I already talked about State v. Mayo right here. CFAF really and truly f*cked up royally on this case. Please go read my post. You'll be, as I am, pretty appalled at CFAF's negligence. Not to mention the negligence — or worse — committed by everybody that has been relying on CFAF's "analysis," or worse still, defending it.

I probably don't need to go on, but I will. Because I can't wait to tell you about Stenklyft. Not only does CFAF, Jessica McBride, and any other supporters and defenders of CFAF's incompetent drivel misrepresent the opinions (there are three), but so does Mike Gableman himself, in his own campaign literature.

And the misrepresentations of Stenklyft really piss me off. Because Stenklyft is another case that contains an issue that goes directly to the heart of the American system of constitutional democracy. And when people deliberately misrepresent that, it irritates me.

Okay, I say it irritates me but in some instances I'm actually laughing my ass off at the sheer buffoonery of it all. And that's another reason why the Gableman campaign's portayal of Stenklyft is entertaining.

And remember when Mike Gableman said he wasn't aware of any study that contradicted CFAF's bogus claims? Well, guess what. Here it comes. He can keep saying he isn't aware of it, but that doesn't mean there isn't one.


To part 5 ...


Anonymous said...

I understand, IT, that this analysis is necessary if for nothing else to neutralize the odor coming from McBride, et al., but rather than debate the merits of bean counting convictions or muse over how to quantify "pro-criminal" and "anti-criminal" count-by-count decisions, lets look at Setting judicial philosophy aside (although Gableman's talismanic philosophy is laughable), is there any doubt left that Gableman is UTTERLY UNQUALIFIED to sit on this state's highest court?

illusory tenant said...

Thanks for the link, Brett.

I'll also stick it here.

It says quite a lot that other judges will come forward to condemn Gableman's shameful and shameless campaign in such (deservedly) strong language. It doesn't surprise me, either, but I'm impressed to see it. Good for them.

"[I]s there any doubt left that Gableman is UTTERLY UNQUALIFIED to sit on this state's highest court?"

To my mind, no.
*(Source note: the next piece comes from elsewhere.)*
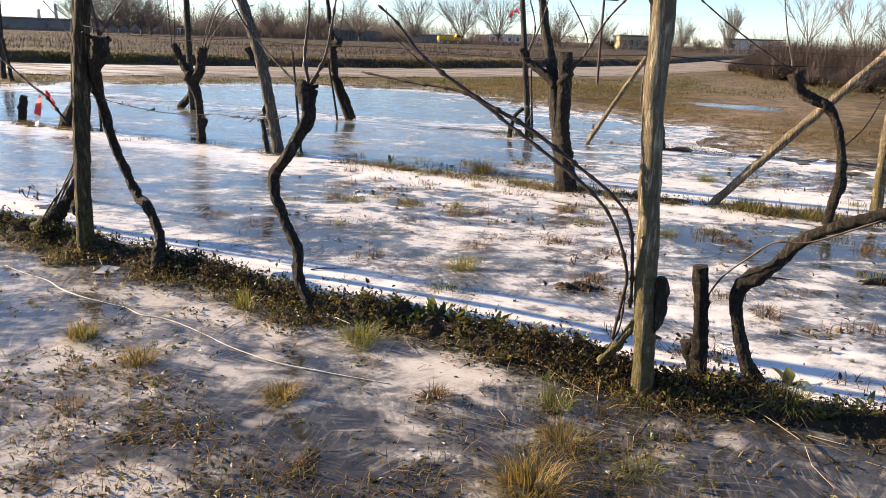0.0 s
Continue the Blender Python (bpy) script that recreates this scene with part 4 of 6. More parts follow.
# crumbly earth of the first bank
bx_, bo_ = np.meshgrid(np.arange(-15.9, 3.2, 0.022), np.arange(-0.46, 0.47, 0.023))
X, Y = row_places(0, bx_, bo_)
crumb = np.abs(wobble(23 * X, 23 * Y, 47)) + 0.6 * np.abs(wobble(51 * X, 51 * Y, 48))
core = np.exp(-(ridge(X, Y, 0)[0] / 0.155) ** 2)
Z = height(X, Y) + core * (0.034 * crumb - 0.006) - 0.03 * (1 - step(0.02, 0.2, core))
idx = np.arange(X.size).reshape(X.shape)
quads = np.stack([idx[:-1, :-1], idx[:-1, 1:], idx[1:, 1:], idx[1:, :-1]], -1).reshape(-1, 4)
tagged(new("earth_bank", plain_mesh("earth_bank", np.stack([X, Y, Z], -1).reshape(-1, 3).tolist(), quads.tolist(), soil)),
       "dark crumbly earth bank under the first vine row", "earth bank", kind="structure")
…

He may well have presented himself as suitable had he not decided -- or even allowed himself to be manipulated into deciding -- to run the campaign he has.

In other words, the best argument against Gableman's suitability to the court has been compellingly presented by Gableman himself.

What I'm doing has very little to do with McBride, who has less than zero credibility. But the idea that Butler favors criminal defendants that's apparently taken hold in many quarters is so manifestly ridiculous that I almost feel obligated to demonstrate just how ridiculous it truly is.

I'm sure I could be doing other things -- and I am, apart from blogging -- but this little project is, among other hopefully important effects, making me and a few of my good friends laugh our asses off, and I enjoy that.

It's why I started the blog in the first place, to be honest. In any event, many thanks for your comments, Brett.